## BEGIN DATA SHOWN

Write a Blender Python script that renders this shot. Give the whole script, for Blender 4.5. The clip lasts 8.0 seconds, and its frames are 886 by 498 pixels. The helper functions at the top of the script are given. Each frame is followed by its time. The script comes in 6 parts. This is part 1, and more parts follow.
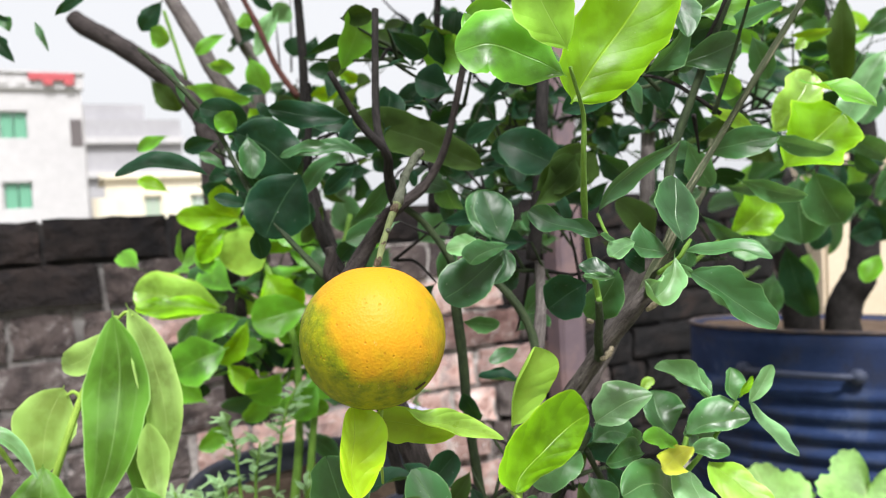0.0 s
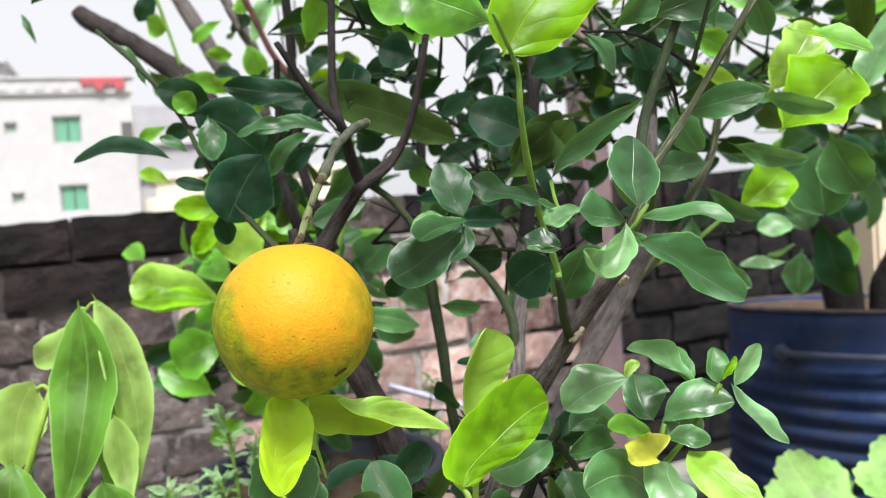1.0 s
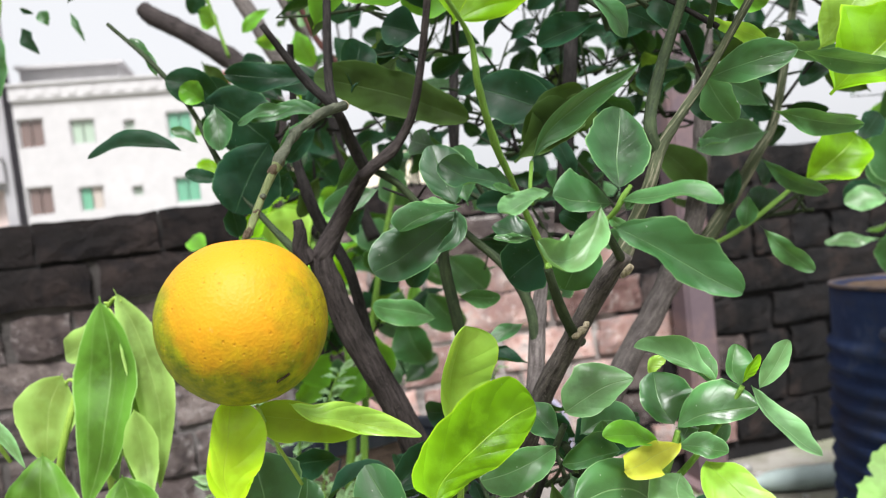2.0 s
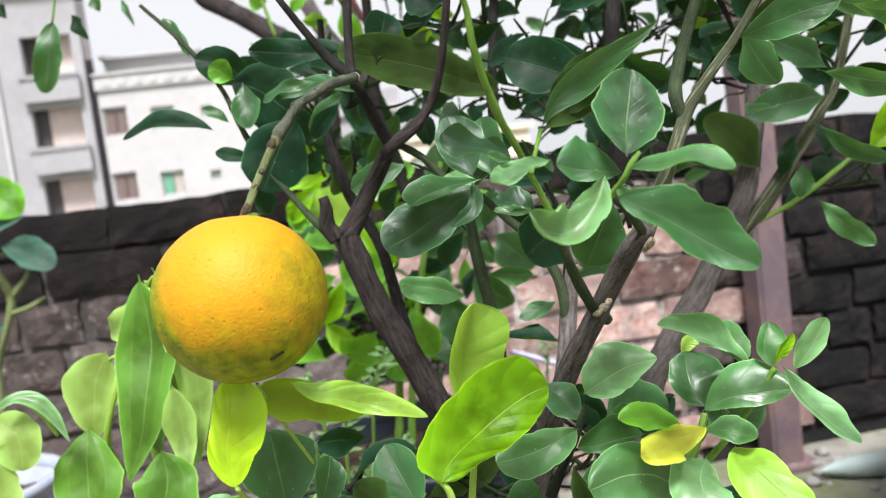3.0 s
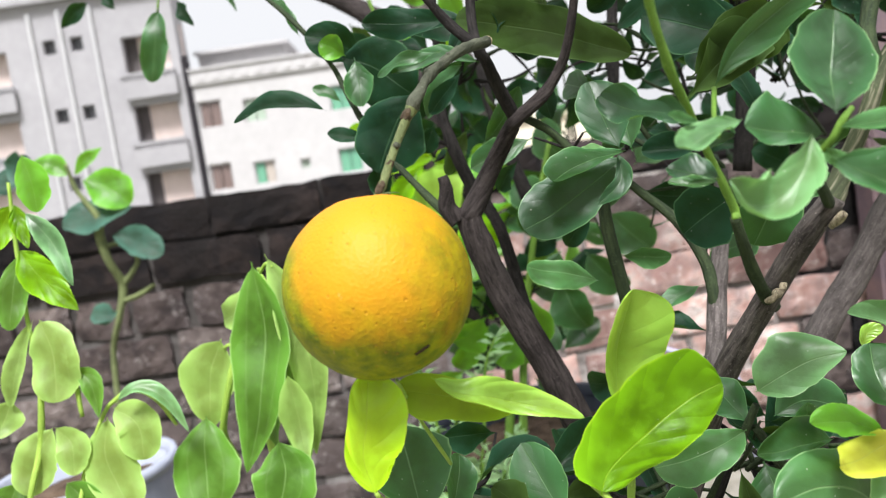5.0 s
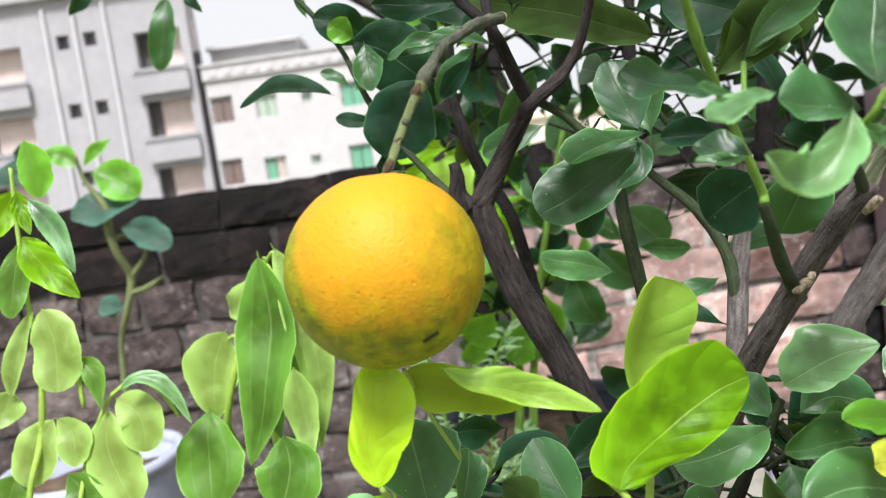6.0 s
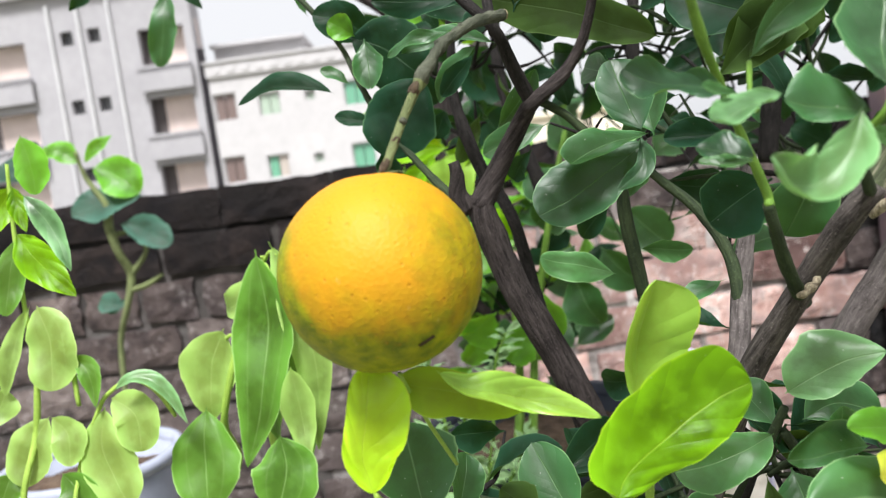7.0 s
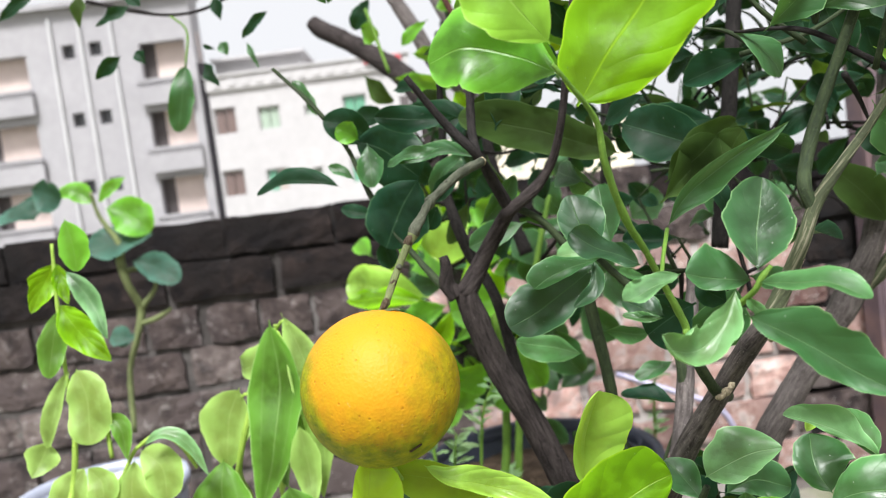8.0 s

## END DATA SHOWN

**DESCRIPTION OF THE TASK**
The data should be printed again unchanged; leave its pictures out.

**THE REPLY**
Write a Blender Python script that renders this shot. Give the whole script, for Blender 4.5. The clip lasts 8.0 seconds, and its frames are 886 by 498 pixels. The helper functions at the top of the script are given. Each frame is followed by its time. The script comes in 6 parts. This is part 1, and more parts follow.
0.0 s
1.0 s
2.0 s
3.0 s
5.0 s
6.0 s
7.0 s
8.0 s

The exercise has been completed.